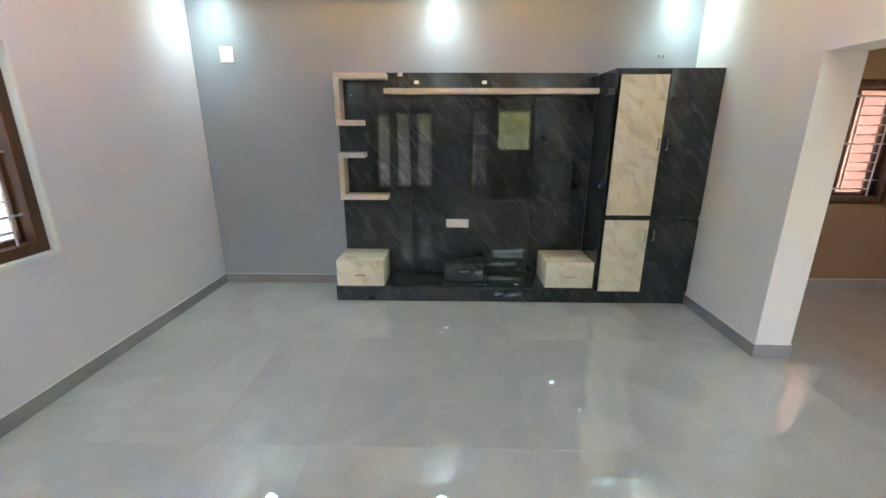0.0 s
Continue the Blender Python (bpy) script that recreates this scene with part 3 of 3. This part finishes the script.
def bellied_board(x0, x1, z0, z1, n=14):
    bm = bmesh.new()
    grid = [[bm.verts.new((x0 + (x1 - x0) * i / n, 0, z0 + (z1 - z0) * j / n)) for i in range(n + 1)] for j in range(n + 1)]
    for row in grid:
        for v in row:
            v.co.y = YB + panel_lean(v.co.x, v.co.z)
    for a, b in zip(grid, grid[1:]):
        for i in range(n):
            bm.faces.new((a[i], a[i + 1], b[i + 1], b[i]))
    rim = [grid[0][i] for i in range(n)] + [grid[j][n] for j in range(n)] + [grid[n][i] for i in range(n, 0, -1)] + [grid[j][0] for j in range(n, 0, -1)]
    back = [bm.verts.new((v.co.x, YN - 0.001, v.co.z)) for v in rim]
    for i in range(len(rim)):
        j = (i + 1) % len(rim)
        bm.faces.new((rim[i], back[i], back[j], rim[j]))
    bm.faces.new(back)
    return bm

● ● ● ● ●

PROMPT :: Repeat the data exactly, without the pictures.

TASK RESPONSE ::
0.0 s
Continue the Blender Python (bpy) script that recreates this scene with part 3 of 3. This part finishes the script.
def bellied_board(x0, x1, z0, z1, n=14):
    bm = bmesh.new()
    grid = [[bm.verts.new((x0 + (x1 - x0) * i / n, 0, z0 + (z1 - z0) * j / n)) for i in range(n + 1)] for j in range(n + 1)]
    for row in grid:
        for v in row:
            v.co.y = YB + panel_lean(v.co.x, v.co.z)
    for a, b in zip(grid, grid[1:]):
        for i in range(n):
            bm.faces.new((a[i], a[i + 1], b[i + 1], b[i]))
    rim = [grid[0][i] for i in range(n)] + [grid[j][n] for j in range(n)] + [grid[n][i] for i in range(n, 0, -1)] + [grid[j][0] for j in range(n, 0, -1)]
    back = [bm.verts.new((v.co.x, YN - 0.001, v.co.z)) for v in rim]
    for i in range(len(rim)):
        j = (i + 1) % len(rim)
        bm.faces.new((rim[i], back[i], back[j], rim[j]))
    bm.faces.new(back)
    return bm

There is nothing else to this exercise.